Contextual Analysis - Once disaggregated data is available, the second task is to document the impacts of a problem that are the result of the convergence of identities.  That is to probe beneath the single identity to discover other identities that may be present and contributing to a situation of disadvantage.  The contextual realities could include the legacy of slavery or colonialism or ancient animosities.  For example, disaggregated data may reveal the extent of rape of ethnic women during a situation of war, but an analysis of the context reveals a history of inter-ethnic struggle for economic power that created a climate of permission for the rape among the majority group.

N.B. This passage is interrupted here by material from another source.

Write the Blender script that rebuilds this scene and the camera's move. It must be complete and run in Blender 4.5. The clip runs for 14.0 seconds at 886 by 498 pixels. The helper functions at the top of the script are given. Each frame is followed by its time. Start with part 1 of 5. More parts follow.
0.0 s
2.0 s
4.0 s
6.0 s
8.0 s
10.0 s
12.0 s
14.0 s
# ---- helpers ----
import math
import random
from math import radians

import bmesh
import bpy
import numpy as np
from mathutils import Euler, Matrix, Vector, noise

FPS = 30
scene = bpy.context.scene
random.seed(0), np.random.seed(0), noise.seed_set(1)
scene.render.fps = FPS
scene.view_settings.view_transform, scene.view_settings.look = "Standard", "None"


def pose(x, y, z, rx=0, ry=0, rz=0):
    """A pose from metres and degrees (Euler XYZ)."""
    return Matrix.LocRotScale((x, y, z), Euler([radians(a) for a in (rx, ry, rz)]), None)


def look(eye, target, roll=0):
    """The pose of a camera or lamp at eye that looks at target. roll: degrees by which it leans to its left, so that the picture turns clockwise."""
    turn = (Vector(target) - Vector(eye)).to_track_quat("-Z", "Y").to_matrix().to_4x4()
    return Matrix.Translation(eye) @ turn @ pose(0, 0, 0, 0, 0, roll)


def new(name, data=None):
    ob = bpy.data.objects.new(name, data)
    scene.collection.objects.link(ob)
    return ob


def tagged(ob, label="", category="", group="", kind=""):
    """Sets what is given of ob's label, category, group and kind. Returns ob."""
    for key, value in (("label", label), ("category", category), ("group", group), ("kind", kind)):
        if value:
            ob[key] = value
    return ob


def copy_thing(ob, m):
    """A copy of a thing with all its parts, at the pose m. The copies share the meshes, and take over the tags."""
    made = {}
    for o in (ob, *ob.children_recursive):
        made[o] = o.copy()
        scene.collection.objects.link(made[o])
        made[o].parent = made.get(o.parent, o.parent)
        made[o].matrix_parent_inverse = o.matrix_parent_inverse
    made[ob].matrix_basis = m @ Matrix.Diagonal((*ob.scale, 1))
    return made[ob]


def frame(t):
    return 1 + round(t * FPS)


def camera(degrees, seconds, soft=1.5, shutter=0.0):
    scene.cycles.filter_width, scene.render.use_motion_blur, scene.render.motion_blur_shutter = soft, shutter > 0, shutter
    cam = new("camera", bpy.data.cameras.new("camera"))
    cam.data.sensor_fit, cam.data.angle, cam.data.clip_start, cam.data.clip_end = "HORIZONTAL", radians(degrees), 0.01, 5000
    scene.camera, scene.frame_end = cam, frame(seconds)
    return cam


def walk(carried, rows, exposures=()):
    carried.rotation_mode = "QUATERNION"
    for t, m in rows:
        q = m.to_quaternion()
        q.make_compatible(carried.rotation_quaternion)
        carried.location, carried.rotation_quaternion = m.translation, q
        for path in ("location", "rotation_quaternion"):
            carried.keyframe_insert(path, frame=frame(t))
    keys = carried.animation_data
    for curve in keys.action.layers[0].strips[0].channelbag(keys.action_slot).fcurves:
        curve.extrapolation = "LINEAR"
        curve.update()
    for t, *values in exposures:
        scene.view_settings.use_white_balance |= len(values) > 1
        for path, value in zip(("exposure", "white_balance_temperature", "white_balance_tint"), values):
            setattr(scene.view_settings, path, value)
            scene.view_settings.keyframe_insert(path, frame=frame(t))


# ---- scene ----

Intersectional Review of Policy Initiatives and Systems of Implementation - With disaggregated data and contextual analysis as background, policy initiatives and systems of implementation can be evaluated for their efficacy in addressing the problems faced by different intersectional identities. For example, does a policy initiate addressing racial discrimination and economic opportunity for one group of women create further tensions with other racial or ethnic women creating a competition and hierarchy of minorities that serves to perpetuate the domination of a majority group.  Or on the other hand, do the implementation procedures for national machinery include a variety of strategies that are sensitive to the different situations of subordination of women within different groups.

Implementation of Intersectional Policy Initiatives ­ National machineries and the UN systems can take concrete steps and implement plans of action based on the data to support such work, governments need to enable data collection, analysis and the allocation of adequate resources for this task.  In addition to the implementation there must be mechanisms for effective review of such implementation.